Start SOURCE DATA
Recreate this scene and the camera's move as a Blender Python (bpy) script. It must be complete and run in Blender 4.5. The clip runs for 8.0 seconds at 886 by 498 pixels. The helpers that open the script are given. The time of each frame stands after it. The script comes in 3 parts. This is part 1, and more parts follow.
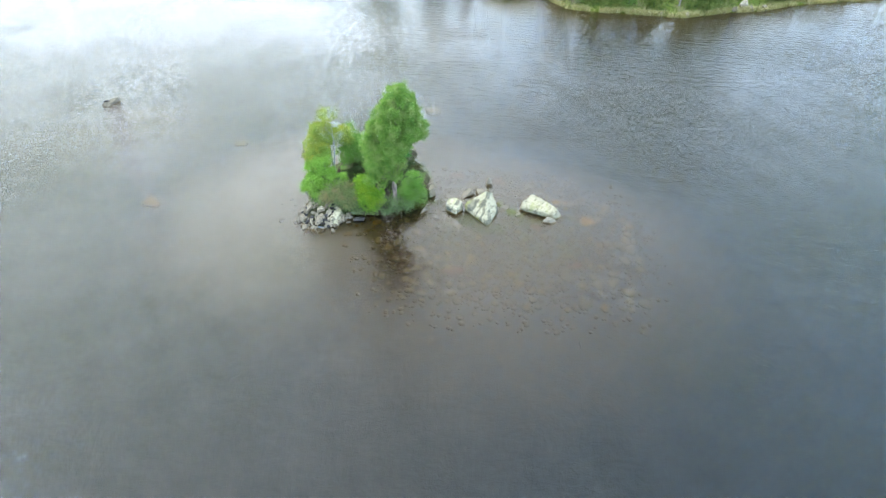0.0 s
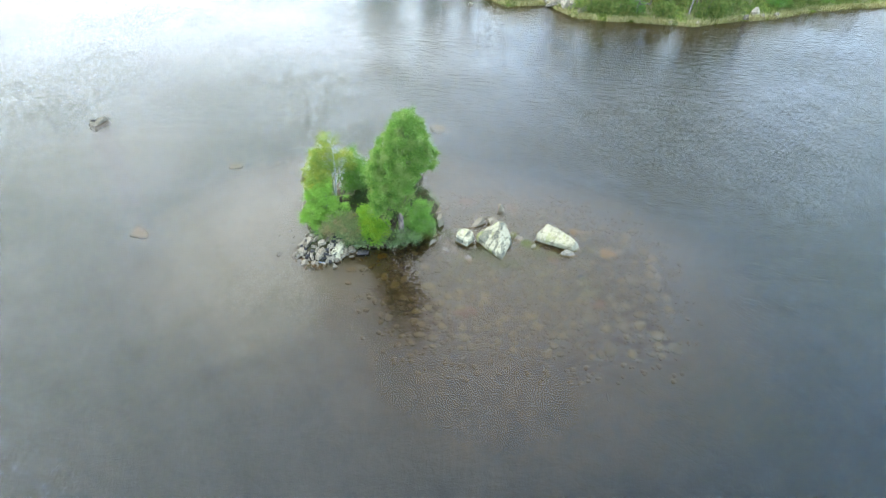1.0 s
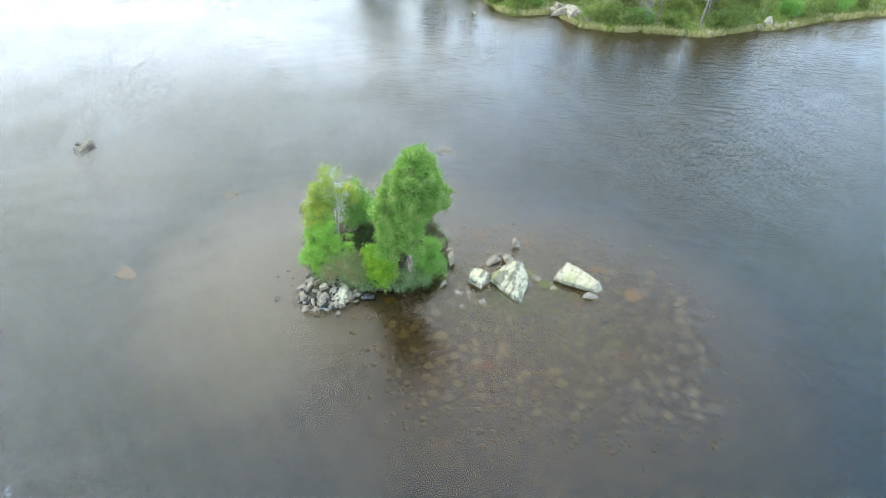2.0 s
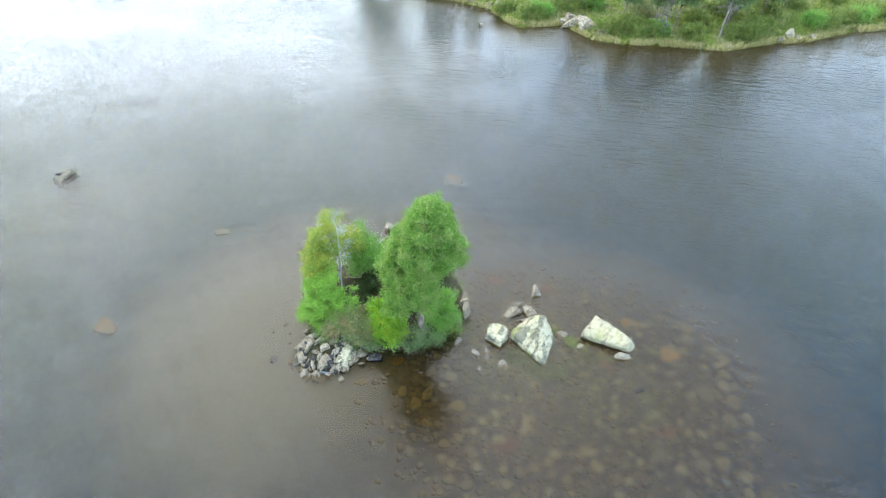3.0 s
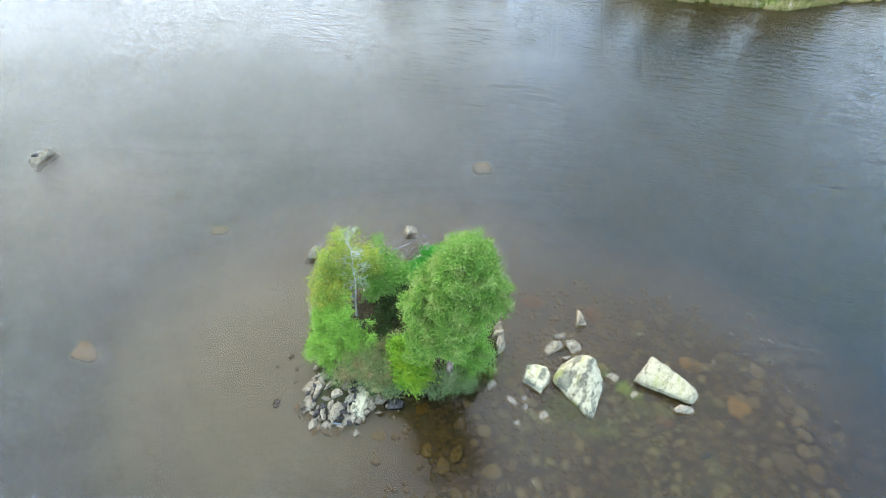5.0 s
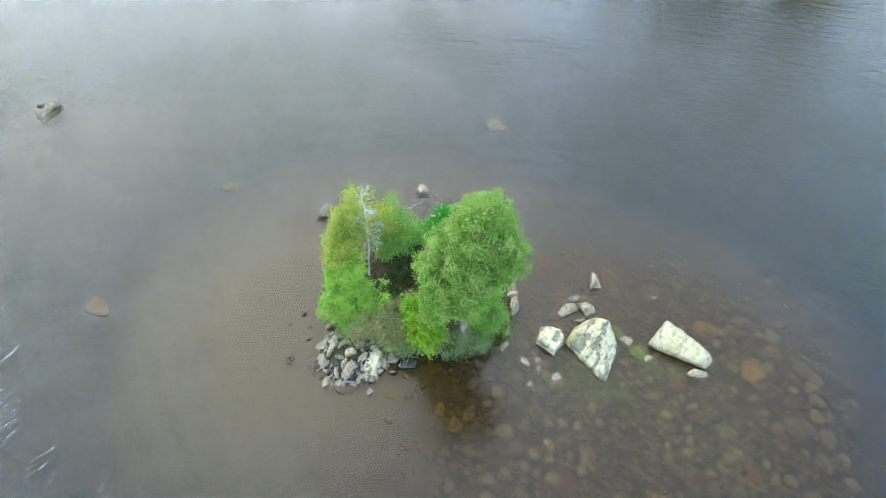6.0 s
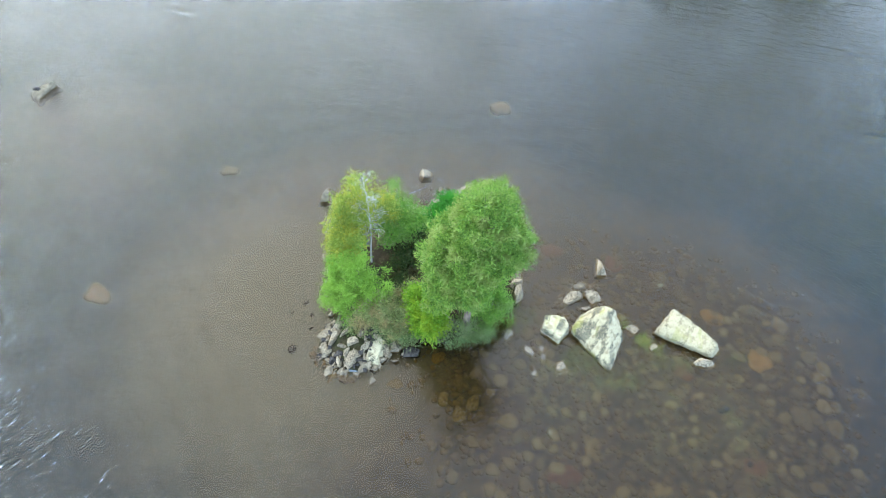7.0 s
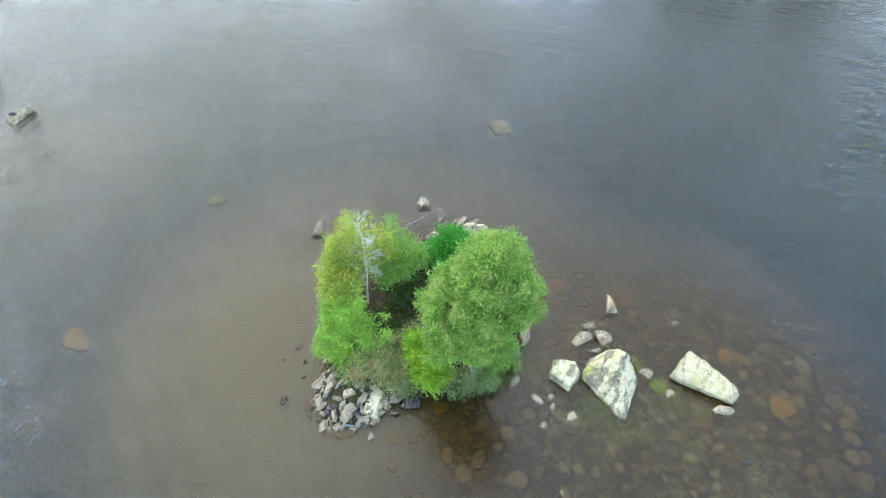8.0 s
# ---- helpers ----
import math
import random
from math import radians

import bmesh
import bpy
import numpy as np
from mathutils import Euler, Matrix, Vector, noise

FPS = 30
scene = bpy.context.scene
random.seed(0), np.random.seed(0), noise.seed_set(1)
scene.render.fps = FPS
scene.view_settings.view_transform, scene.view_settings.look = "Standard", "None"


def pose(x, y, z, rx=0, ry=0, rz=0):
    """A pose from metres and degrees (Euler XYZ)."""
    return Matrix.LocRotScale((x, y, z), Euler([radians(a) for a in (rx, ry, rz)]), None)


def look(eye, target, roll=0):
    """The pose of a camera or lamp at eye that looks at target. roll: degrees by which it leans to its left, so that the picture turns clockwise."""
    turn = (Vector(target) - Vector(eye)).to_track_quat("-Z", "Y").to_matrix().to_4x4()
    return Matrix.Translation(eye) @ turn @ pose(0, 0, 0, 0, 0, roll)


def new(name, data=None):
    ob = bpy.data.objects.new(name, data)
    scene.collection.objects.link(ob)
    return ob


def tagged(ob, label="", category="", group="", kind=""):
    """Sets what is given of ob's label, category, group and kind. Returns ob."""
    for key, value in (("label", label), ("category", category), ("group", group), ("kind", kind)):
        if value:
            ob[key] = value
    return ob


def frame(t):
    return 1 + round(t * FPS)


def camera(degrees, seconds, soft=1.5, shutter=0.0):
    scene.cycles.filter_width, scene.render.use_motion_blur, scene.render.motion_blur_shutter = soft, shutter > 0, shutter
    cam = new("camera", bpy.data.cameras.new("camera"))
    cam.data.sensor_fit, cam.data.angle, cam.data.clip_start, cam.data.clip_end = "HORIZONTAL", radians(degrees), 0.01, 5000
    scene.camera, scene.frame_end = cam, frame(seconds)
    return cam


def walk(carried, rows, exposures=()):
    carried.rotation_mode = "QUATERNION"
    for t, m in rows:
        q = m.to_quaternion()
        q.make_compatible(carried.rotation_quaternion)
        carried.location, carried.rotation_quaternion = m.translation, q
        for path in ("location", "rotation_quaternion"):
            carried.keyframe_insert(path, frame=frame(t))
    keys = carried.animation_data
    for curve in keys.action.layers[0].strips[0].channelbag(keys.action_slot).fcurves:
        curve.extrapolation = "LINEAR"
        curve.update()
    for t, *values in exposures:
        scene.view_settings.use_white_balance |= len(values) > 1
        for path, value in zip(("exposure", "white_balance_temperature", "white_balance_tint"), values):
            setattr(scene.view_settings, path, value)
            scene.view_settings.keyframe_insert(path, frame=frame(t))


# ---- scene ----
End SOURCE DATA
> [WHAT THIS TASK INVOLVES] Search the data for the string "name". List each line that has it.

> [COMPLETED TASK]
def new(name, data=None):
    ob = bpy.data.objects.new(name, data)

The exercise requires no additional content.